Je le savais, que je n'aurais pas dû aller à Amsterdam avec une nana qui ne sait pas monter en vélo.

Le loueur se mit à blêmir en assistant à la démonstration par Margotte de ses compétences en la matière. On sentait le gars soigneux craignant pour son matériel, dans l'angoisse qui transpirait de sa voix quand il aboya en anglais quelque chose que je traduisis à la louche par : "Je crois que ça ne va pas être possible..."

Je reconnais humblement que mon célèbre calme olympien fut pris en défaut lui aussi ce jour là. Je poussai également ma goualante rageuse :

- "Bordel, tu l'as fait exprès, j'en suis sûr : tu as refusé de t'entraîner tranquillement chez nous avec le vélo de Zoé sous de fallacieux prétextes, tu avais décidé dès le début que tu ne ferais pas de vélo !!"

- "Mais prends-en un, toi, moi j'irai à pieds, on se donne rendez-vous quelque part..."

- "Il n'en est pas question ! On est à Amsterdam, et à Amsterdam, on fait du vélo.
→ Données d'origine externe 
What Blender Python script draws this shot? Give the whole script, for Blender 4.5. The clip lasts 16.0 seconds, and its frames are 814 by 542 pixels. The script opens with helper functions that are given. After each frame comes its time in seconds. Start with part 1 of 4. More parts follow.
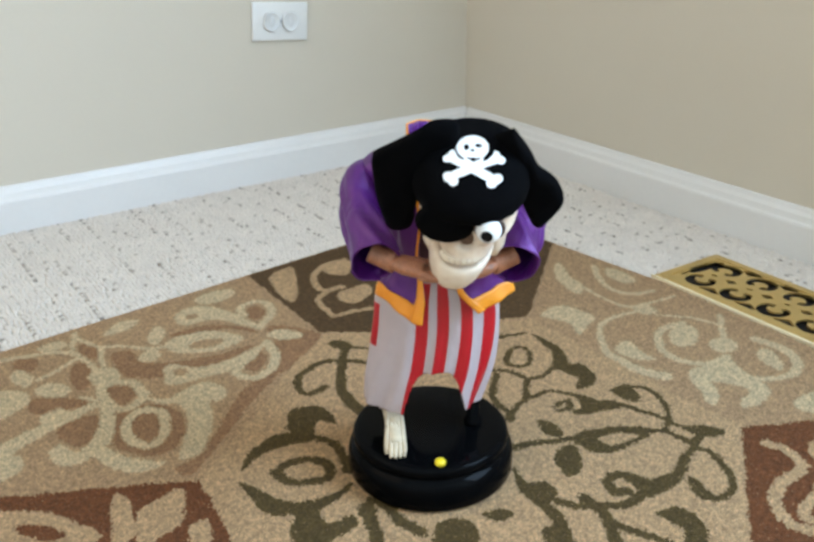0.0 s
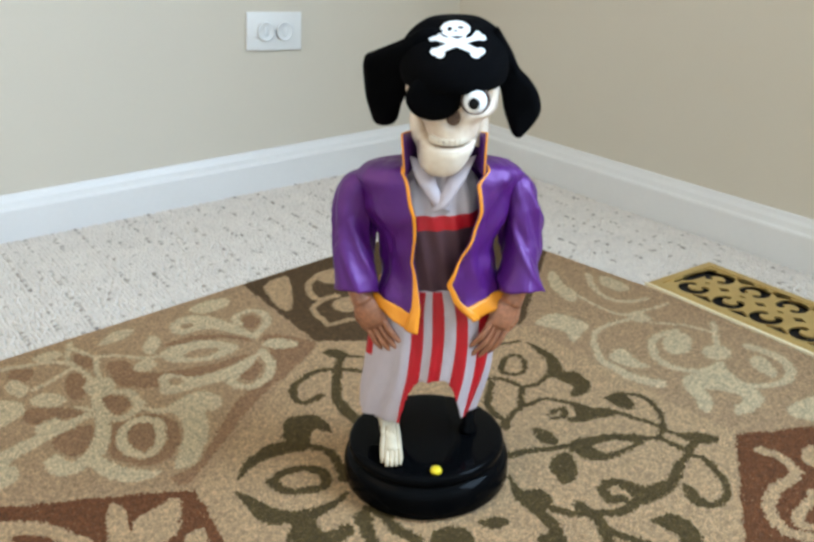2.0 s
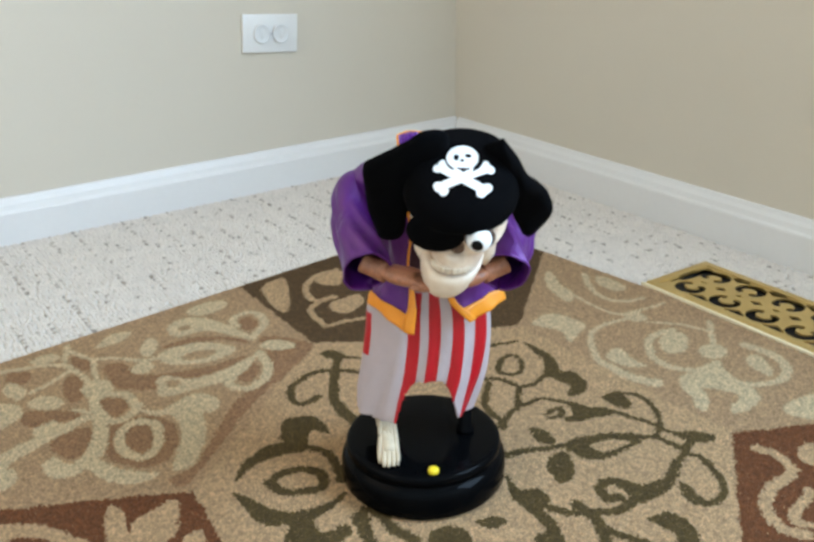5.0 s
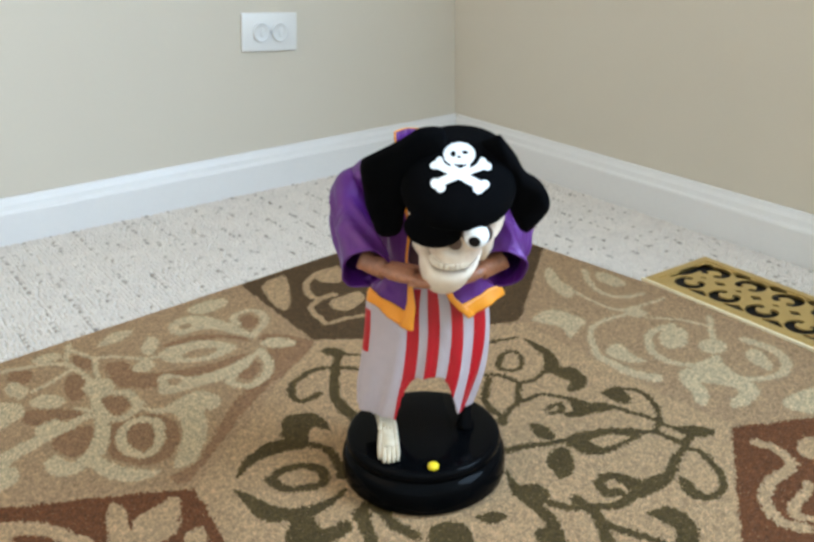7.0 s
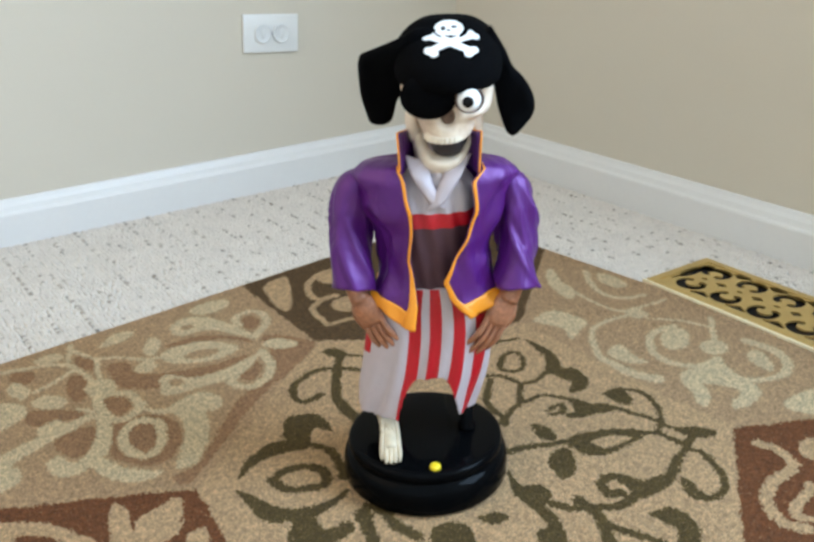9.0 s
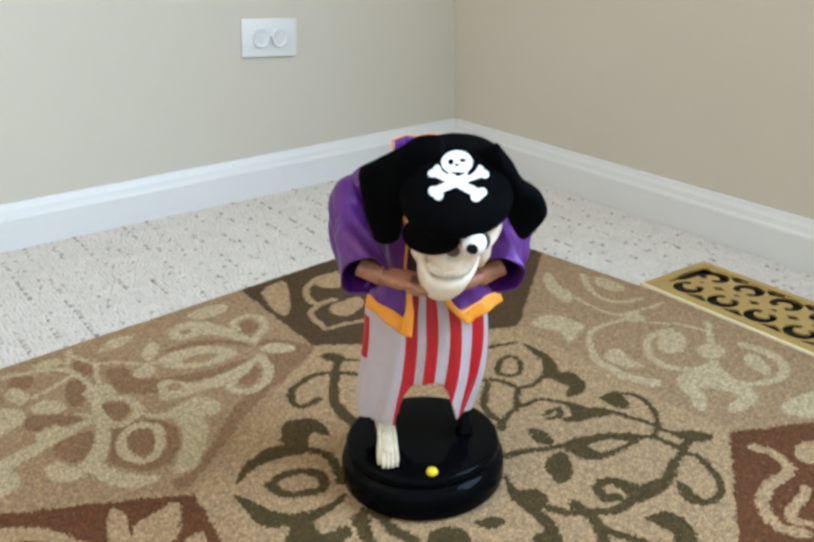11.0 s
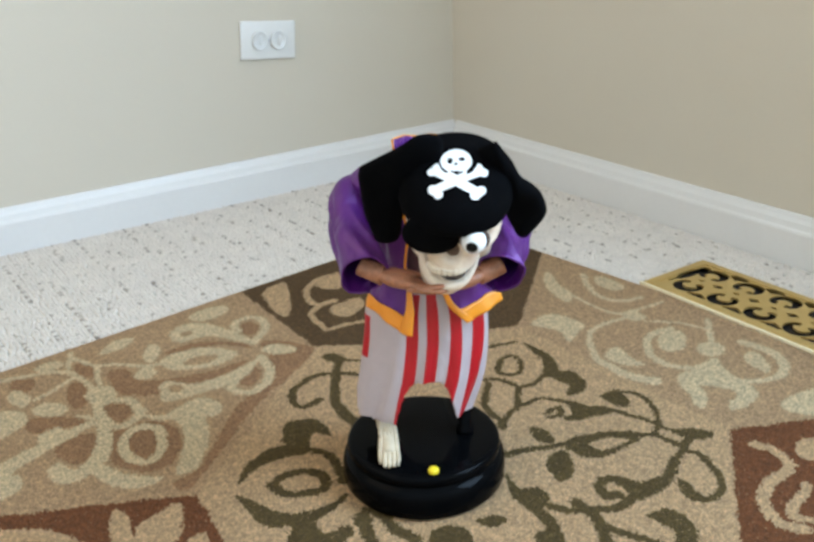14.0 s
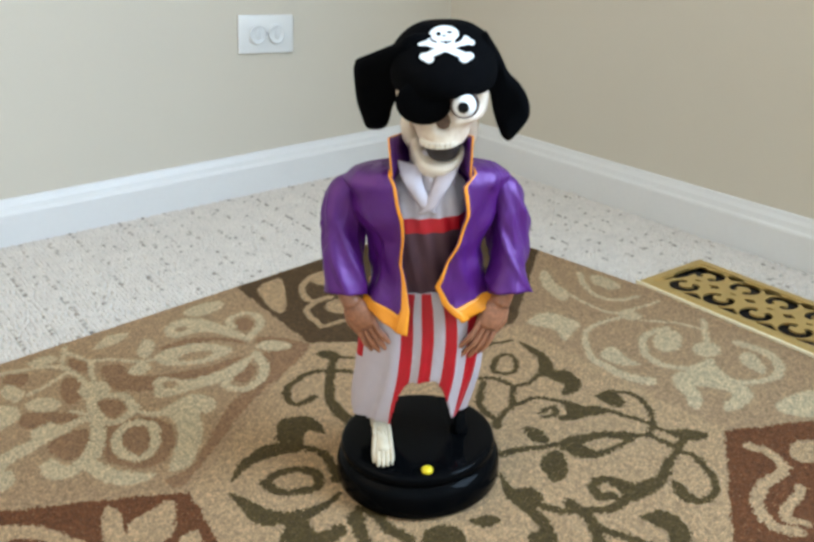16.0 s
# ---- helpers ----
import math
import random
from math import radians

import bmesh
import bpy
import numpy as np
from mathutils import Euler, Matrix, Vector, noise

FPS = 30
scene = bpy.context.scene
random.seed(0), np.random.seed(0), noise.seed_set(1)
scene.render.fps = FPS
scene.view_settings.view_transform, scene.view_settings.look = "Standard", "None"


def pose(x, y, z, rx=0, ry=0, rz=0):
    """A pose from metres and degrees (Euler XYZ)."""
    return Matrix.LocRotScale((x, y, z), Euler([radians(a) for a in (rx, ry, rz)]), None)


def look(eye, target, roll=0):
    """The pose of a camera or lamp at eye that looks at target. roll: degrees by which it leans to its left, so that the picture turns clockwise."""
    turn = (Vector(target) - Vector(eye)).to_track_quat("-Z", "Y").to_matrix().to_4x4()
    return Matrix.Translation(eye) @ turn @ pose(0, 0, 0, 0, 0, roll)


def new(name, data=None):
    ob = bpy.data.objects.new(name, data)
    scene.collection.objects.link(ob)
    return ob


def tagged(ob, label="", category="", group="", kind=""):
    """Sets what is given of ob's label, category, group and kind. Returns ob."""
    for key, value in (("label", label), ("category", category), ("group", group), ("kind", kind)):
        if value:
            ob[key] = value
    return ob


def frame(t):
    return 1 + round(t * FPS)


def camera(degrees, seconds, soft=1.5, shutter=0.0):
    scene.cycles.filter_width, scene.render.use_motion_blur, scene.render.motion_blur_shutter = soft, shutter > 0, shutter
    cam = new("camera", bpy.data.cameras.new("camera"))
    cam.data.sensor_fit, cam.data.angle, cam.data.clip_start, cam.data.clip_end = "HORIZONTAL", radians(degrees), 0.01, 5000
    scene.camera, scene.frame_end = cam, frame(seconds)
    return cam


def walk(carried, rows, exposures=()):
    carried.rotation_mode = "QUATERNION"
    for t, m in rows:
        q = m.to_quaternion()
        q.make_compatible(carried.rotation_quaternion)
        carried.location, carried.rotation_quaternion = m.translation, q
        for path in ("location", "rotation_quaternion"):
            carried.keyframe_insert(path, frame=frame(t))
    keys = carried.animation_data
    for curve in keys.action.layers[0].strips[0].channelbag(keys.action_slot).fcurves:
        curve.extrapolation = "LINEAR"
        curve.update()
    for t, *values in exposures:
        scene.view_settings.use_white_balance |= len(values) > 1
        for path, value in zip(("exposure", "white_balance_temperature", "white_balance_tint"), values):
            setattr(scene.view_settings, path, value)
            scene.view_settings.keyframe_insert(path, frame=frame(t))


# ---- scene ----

Ensemble !"

Le loueur me regardait, l'œil sombre. De un : nous étions au pays de la discrimination positive envers le sexe faible et autres visiblement minorisés et mon ton manquait de correction politique. Et de deux : il devait se dire "Mais en insistant comme ça, il va finir par me la faire changer d'avis, ce danger ambulant sur deux-roues. Je prévois pour les heures à venir de la roue vrillée en pagaille, du pédalier faussé et du cadre dessoudé. Mon corps-au-pied sensible me ment rarement."

Le sourire revint sur son visage quand il vit Margotte s'accrocher mordicus à son refus de poser ses fesses sur un biclou instable. Je pris celui qu'il me proposa et sortis. La place de la Bourse, grand espace plat et vide à cette heure trop matinale pour l'amstellodamois fripon (nous étions en limite du quartier rouge), se trouvait juste devant le magasin.

- Bon maintenant, tu vas arrêter d'être négative. Tu as de l'espace, personne pour t'emmerder (à part moi), tu vas t'entraîner pendant 1/4 d'heure avec mon vélo, et puis après, tu t'en loues un et on fait ce qu'on avait prévu de faire. Tu as le vélo simple que tu voulais, sans vitesses, sans freins au guidon, ya pas un câble qui traîne, on peut difficilement faire plus basique. Allez ouste !

Margotte se lance, fait 3 mètres, stoppe, redémarre, fait un cercle à peine ovalisé...

- "Tu vois que tu y arrives."

- "Oui mais non, je ne peux tourner que sur la droite..."

- "Arrête de dire des conneries, tu me feras plaisir. Fais des huit, maintenant, et puis après, entraine-toi à passer dans des endroits plus étroits, car leurs pistes cyclables, elles sont pas trop larges. Oui, là, entre le banc et l'arbre. Et puis fais des cercles de plus en plus petits, à faible vitesse, tu ne crains rien, tu peux mettre pied à terre quand tu veux..."

Cette petite révision des notions de base effectuée, elle retourna louer son vélo chez le mec qui en menait toujours aussi peu large, son espoir de revoir son engin en bon état suite à son passage par les douces mains de Margotte étant assez proche de zéro.

- Allez hop, en route, et n'oublie pas que le vélo est roi ici, et qu'il a toujours priorité !

Bon, ce fut dur, très dur, il a fallu que je m'arrête souvent pour l'attendre, j'ai même eu le temps de me faire de petites siestes. Mais enfin on a fait un grand tour dans les îles, dans le Vodelpark, et puis 2 grands marchés de plein air dont les locaux se régalent, et puis le soir, quand on a ramené les bécanes, le loueur a eu l'élégance de ne pas vérifier à la loupe l'état du souffre-douleur-à-roues de Margotte.

Ces Néerlandais sont adorables.

Et de retour en Provence, Margotte m'a demandé de réviser son vélo.

Le début d'une grande aventure sportive et amoureuse ??